**TASK OBJECTIVE**
Would you pull out every line of the material that contains the string "values"?

**COLLECTED DATA**
** start **

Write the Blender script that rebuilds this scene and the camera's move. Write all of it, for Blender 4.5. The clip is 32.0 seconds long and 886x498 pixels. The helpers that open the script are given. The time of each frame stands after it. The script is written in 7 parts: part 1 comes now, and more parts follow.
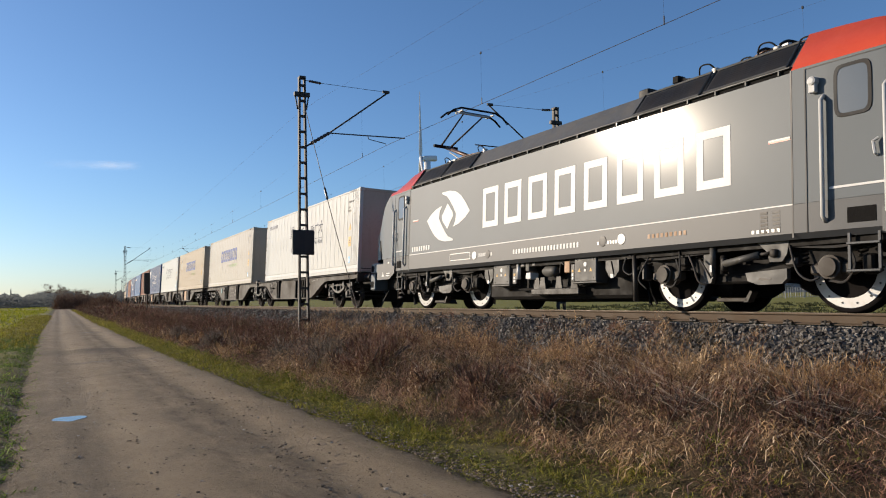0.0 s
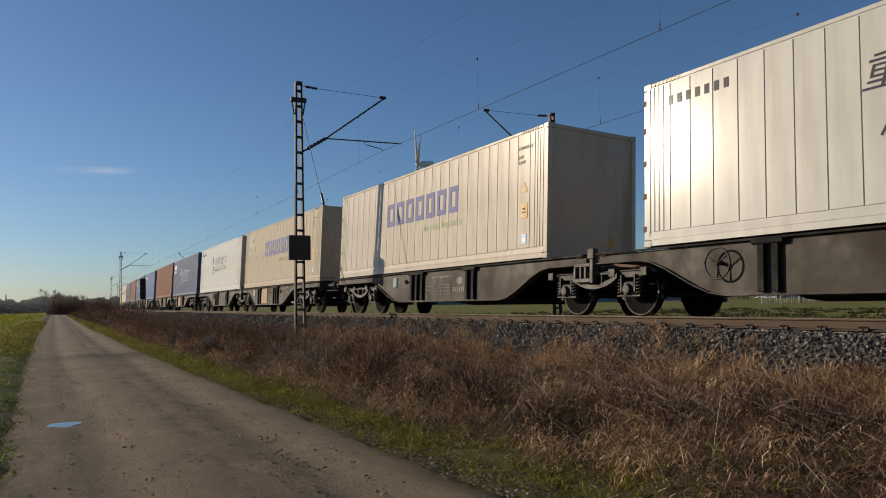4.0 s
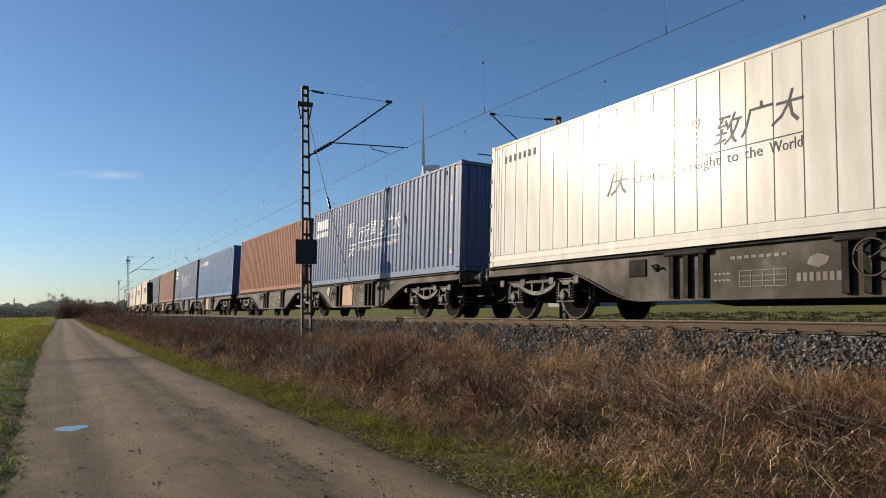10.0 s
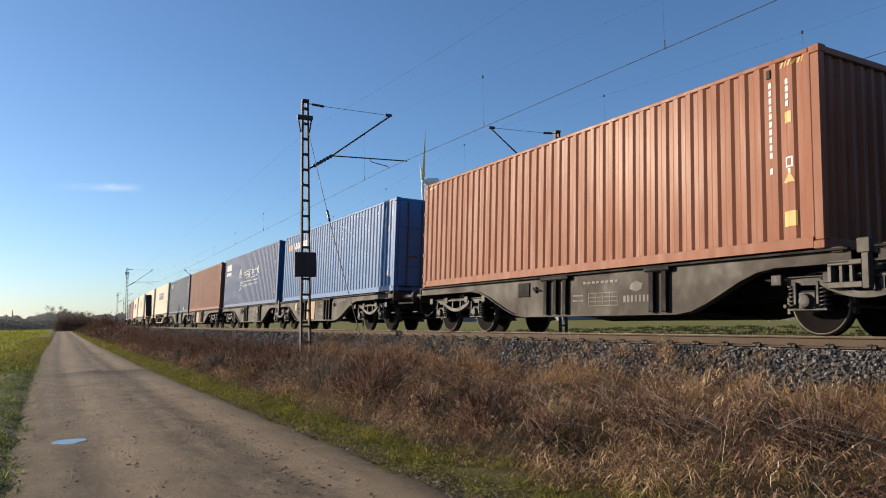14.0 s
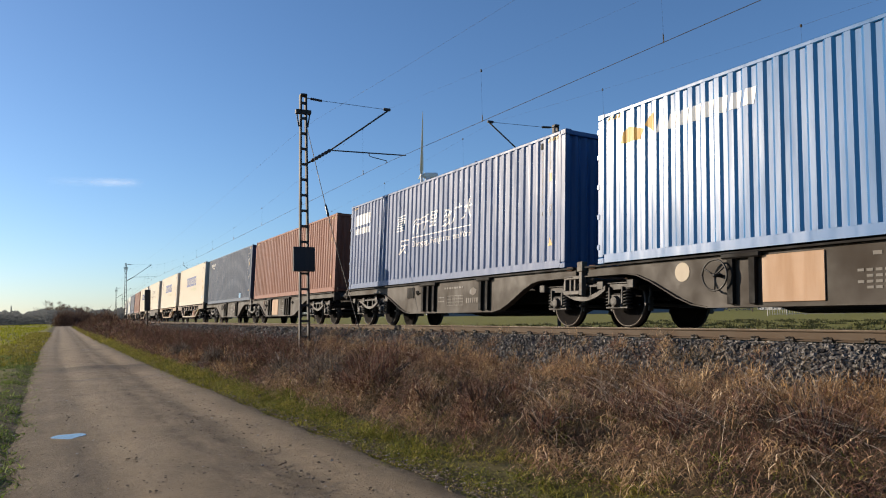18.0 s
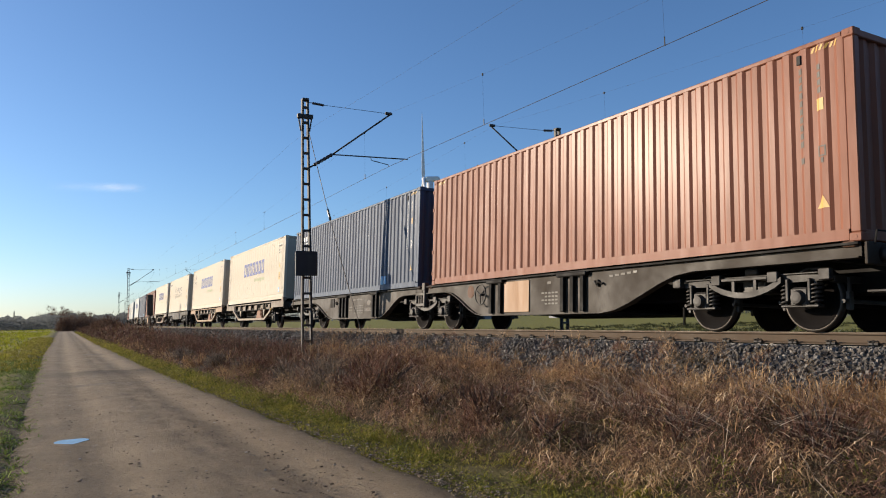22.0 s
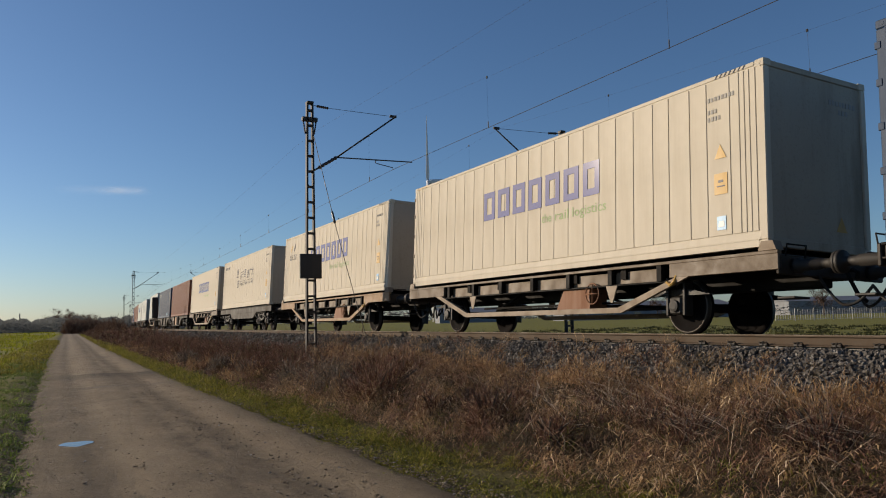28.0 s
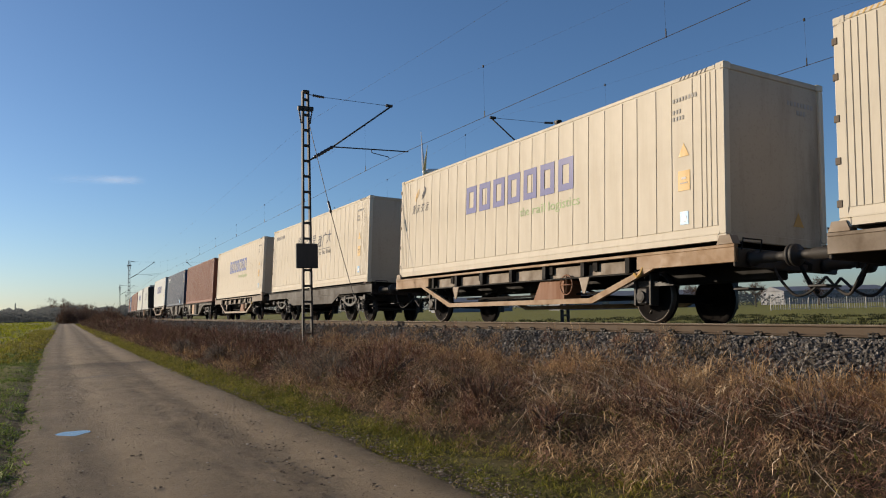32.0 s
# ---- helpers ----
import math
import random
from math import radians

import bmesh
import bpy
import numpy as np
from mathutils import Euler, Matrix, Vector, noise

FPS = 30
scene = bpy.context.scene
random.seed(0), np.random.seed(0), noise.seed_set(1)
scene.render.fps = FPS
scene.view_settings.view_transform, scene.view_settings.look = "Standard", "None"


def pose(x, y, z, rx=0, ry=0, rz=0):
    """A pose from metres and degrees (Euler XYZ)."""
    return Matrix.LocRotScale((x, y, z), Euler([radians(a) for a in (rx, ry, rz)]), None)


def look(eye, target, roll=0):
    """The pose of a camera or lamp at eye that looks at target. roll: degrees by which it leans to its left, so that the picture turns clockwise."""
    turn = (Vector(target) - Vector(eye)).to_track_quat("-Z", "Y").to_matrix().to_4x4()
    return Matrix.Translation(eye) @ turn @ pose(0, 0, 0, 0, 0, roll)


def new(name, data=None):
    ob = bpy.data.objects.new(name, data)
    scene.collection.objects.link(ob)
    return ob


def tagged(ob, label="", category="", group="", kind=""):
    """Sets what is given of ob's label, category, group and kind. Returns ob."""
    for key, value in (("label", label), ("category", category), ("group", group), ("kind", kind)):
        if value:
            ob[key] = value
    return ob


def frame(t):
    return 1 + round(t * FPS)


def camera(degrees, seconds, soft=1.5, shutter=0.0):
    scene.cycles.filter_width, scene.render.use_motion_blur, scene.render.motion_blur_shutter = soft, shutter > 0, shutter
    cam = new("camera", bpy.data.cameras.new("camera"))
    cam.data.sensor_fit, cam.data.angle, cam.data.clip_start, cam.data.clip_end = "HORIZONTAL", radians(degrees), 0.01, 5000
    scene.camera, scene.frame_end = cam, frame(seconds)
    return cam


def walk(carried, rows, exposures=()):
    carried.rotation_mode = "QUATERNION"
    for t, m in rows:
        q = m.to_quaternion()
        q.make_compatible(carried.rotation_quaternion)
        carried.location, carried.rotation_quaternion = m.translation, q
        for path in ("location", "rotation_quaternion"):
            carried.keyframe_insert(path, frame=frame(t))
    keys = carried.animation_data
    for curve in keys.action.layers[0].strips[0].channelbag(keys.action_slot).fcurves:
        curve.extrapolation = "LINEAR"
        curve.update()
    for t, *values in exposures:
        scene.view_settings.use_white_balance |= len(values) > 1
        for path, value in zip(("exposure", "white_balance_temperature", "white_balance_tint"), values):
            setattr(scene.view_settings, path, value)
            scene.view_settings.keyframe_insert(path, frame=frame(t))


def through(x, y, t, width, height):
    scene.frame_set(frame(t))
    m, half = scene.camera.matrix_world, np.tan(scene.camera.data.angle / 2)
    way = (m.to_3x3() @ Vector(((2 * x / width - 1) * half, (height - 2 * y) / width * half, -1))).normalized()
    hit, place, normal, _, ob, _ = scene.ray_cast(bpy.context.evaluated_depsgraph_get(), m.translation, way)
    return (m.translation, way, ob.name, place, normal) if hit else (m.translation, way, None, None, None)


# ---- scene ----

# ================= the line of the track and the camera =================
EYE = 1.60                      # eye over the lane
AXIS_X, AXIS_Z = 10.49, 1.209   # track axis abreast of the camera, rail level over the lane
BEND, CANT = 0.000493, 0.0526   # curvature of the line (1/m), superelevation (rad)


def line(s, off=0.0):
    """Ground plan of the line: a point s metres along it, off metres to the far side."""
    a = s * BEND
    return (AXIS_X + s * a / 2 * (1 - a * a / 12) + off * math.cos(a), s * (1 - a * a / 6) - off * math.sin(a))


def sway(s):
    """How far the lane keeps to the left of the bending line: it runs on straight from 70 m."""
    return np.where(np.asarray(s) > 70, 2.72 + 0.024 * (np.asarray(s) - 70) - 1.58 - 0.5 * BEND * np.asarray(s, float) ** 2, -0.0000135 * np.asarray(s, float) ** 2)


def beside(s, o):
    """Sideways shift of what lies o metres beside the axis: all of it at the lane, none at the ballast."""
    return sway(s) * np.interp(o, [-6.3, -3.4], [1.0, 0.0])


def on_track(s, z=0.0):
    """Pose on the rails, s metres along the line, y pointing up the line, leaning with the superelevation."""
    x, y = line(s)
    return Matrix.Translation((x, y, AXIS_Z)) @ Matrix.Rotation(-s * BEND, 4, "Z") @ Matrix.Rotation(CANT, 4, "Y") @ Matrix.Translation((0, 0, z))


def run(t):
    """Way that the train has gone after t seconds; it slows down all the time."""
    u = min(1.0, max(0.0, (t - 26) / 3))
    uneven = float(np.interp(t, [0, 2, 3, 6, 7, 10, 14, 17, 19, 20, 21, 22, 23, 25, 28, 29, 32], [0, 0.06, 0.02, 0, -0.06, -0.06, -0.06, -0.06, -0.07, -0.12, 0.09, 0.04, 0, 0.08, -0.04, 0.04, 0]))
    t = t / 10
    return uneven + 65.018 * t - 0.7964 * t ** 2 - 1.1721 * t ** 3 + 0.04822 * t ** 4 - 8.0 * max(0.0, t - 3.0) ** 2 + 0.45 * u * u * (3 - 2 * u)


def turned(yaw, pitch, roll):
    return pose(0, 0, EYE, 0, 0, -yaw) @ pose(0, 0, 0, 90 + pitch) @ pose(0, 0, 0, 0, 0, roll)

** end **

**OUTPUT**
    for t, *values in exposures:
        scene.view_settings.use_white_balance |= len(values) > 1
        for path, value in zip(("exposure", "white_balance_temperature", "white_balance_tint"), values):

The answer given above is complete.